CMC’s Electronic and Information Technology Compliance Program requires that all webpages open to the public on the cmc.edu website that are newly published or hosted by the College beginning January 1, 2017, be "accessible." We determine accessibility according to federal WCAG 2.0 Level AA standards and to the Web Accessibility Initiative Accessible Rich Internet Applications Suite (WAI-ARIA) 1.0, which is a technical specification published by the World Wide Web Consortium (W3C) that identifies how to maximize the accessibility of web content.

Accordingly, all publishers of content to be placed on CMC websites must undergo training in how to produce EIT compliant material. In preparation to meet that requirement, in September 2016, CMC identified those with permission and access to publish content within our web content management systems. In October 2016, CMC will begin a training program for all current and aspiring web editors of the cmc.edu site.

CMC has invested in Siteimprove, a software that has helped us identify non-compliant elements. The software can generate various reports, including information about specific web pages. These reports not only identify problems, they also suggest possible remedies to help web editors bring their content into compliance.

The College has also licensed ilos software to help us as we undergo what will be an extensive process of captioning our legacy and ongoing video content so that all will be rendered ADA/EIT compliant for the hearing-impaired.

Using a multifaceted approach, the College will assist our community editors so that they can prepare accessible material appropriately.
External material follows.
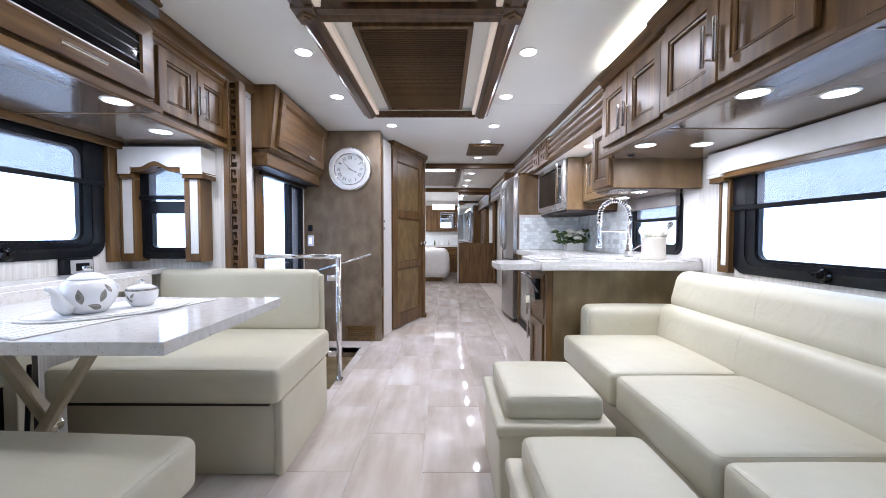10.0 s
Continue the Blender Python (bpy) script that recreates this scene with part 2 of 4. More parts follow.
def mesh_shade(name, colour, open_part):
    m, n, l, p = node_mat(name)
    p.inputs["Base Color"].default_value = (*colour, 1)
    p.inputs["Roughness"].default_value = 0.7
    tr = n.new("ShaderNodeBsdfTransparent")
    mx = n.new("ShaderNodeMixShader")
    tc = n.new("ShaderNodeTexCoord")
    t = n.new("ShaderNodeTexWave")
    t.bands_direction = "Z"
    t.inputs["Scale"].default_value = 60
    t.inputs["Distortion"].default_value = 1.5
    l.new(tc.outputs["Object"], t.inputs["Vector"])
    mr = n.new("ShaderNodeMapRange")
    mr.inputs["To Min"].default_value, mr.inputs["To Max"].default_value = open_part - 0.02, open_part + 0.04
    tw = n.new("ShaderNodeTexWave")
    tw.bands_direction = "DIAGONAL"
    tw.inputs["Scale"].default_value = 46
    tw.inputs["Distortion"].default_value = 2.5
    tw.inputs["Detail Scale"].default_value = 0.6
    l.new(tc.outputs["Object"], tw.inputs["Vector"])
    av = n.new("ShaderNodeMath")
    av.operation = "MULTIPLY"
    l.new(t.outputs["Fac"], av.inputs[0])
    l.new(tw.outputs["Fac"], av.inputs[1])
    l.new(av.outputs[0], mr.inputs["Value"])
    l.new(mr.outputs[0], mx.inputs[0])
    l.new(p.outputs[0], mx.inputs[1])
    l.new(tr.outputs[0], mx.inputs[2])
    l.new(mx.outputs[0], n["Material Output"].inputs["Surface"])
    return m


GLASS = glass_material("clear_glass", (0.97, 0.99, 1.0))
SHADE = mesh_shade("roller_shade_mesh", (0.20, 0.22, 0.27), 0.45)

# ---- mesh helpers ----
LOC = {}


def thing(name, at, label, category, group="", kind=""):
    ob = new(name)
    ob.empty_display_size = 0.05
    ob.location = at
    LOC[ob] = Vector(at)
    return tagged(ob, label, category, group, kind)


def part(name, bm, material, parent=None, label="", smooth=False):
    """Links a bmesh, given in world metres, as one mesh under its thing or part."""
    at = LOC[parent] if parent else Vector((0, 0, 0))
    bmesh.ops.translate(bm, vec=-at, verts=bm.verts)
    me = bpy.data.meshes.new(name)
    bm.to_mesh(me)
    bm.free()
    me.materials.append(material)
    if smooth:
        me.shade_smooth()
    ob = new(name, me)
    if parent:
        ob.parent = parent
    LOC[ob] = at
    if label:
        tagged(ob, label)
    return ob


def solo(name, bm, material, label, category, group="", kind="", smooth=False):
    """A thing that is one mesh, its origin at the middle of its base."""
    lo = [min(v.co[i] for v in bm.verts) for i in range(3)]
    hi = [max(v.co[i] for v in bm.verts) for i in range(3)]
    at = Vector(((lo[0] + hi[0]) / 2, (lo[1] + hi[1]) / 2, lo[2]))
    bmesh.ops.translate(bm, vec=-at, verts=bm.verts)
    me = bpy.data.meshes.new(name)
    bm.to_mesh(me)
    bm.free()
    me.materials.append(material)
    if smooth:
        me.shade_smooth()
    ob = new(name, me)
    ob.location = at
    LOC[ob] = at
    return tagged(ob, label, category, group, kind)


def structure(name, bm, material, label, category):
    return solo(name, bm, material, label, category, kind="structure")


def boxes(*dims, bevel=0.0, seg=1):
    """One bmesh of boxes (x0, x1, y0, y1, z0, z1)."""
    bm = bmesh.new()
    for x0, x1, y0, y1, z0, z1 in dims:
        r = bmesh.ops.create_cube(bm, size=1.0)
        for v in r["verts"]:
            v.co = Vector(((x0 + x1) / 2 + v.co.x * (x1 - x0), (y0 + y1) / 2 + v.co.y * (y1 - y0), (z0 + z1) / 2 + v.co.z * (z1 - z0)))
    if bevel:
        bmesh.ops.bevel(bm, geom=list(bm.edges), offset=bevel, segments=seg, profile=0.5, affect="EDGES")
    return bm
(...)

Beginning January 1, 2017, the College will allow only those CMC web editors who have undergone and become certified through our Accessibility Training to retain their access to the content management system. Supervisors will be notified to assign an alternate for their department’s web editing if their assigned editor's permissions have been revoked.

The College will use various software applications to identify problematic pages and alert web publishers of the need to edit their content so that material is brought into compliance with ADA policy.

The College reserves the right to withhold access permissions to systems by repeat offenders. Any CMC web publisher who has undergone training and become certified, yet who repeatedly uploads material not meeting our ADA-compliant standards, may have their access permissions revoked and supervisor notified to assign an alternate for their department’s web editing at the discretion of the Electronic and Information Technology Team Coordinator in consultation with CMC’s General Consul.  A web publisher whose permissions have been revoked will have their permissions restored only after additional training and on a trial basis.

Class Materials and Accessibility

By January 2017, when developing classroom and other educational materials for student use, faculty members are expected to ensure that all new pdfs as well as documents, spreadsheets, and presentations—for example, within the Microsoft Office Suite— are accessible according to CMC’s Electronic and Information Technology Accessibility standards. Doing so ensures our procedures are effectively and consistently implemented and supports the College’s policy of inclusion. To assist faculty in this effort , all faculty support staff and Research Institute staff charged with content creation for faculty were provided Accessibility Training during December of 2016.

Any student with a condition that rises to the level of a disability is entitled to reasonable accommodations. In some cases, the condition may require additional Electronic and Information Technology accessibility strategies from their faculty members. In such an event, faculty members are expected to cooperate and consult with appropriate staff in the Dean of Students office who will help coordinate a proper response.

In many cases, re-orienting class materials toward greater accessibility can help all students understand and learn better. As just one example, students may not report a problem such as color blindness, believing it to be too minor to report as a disability, and yet they may struggle when trying to interpret and discern details on multicolored charts, or reading and comprehending materials that have been prepared with insufficient color contrast.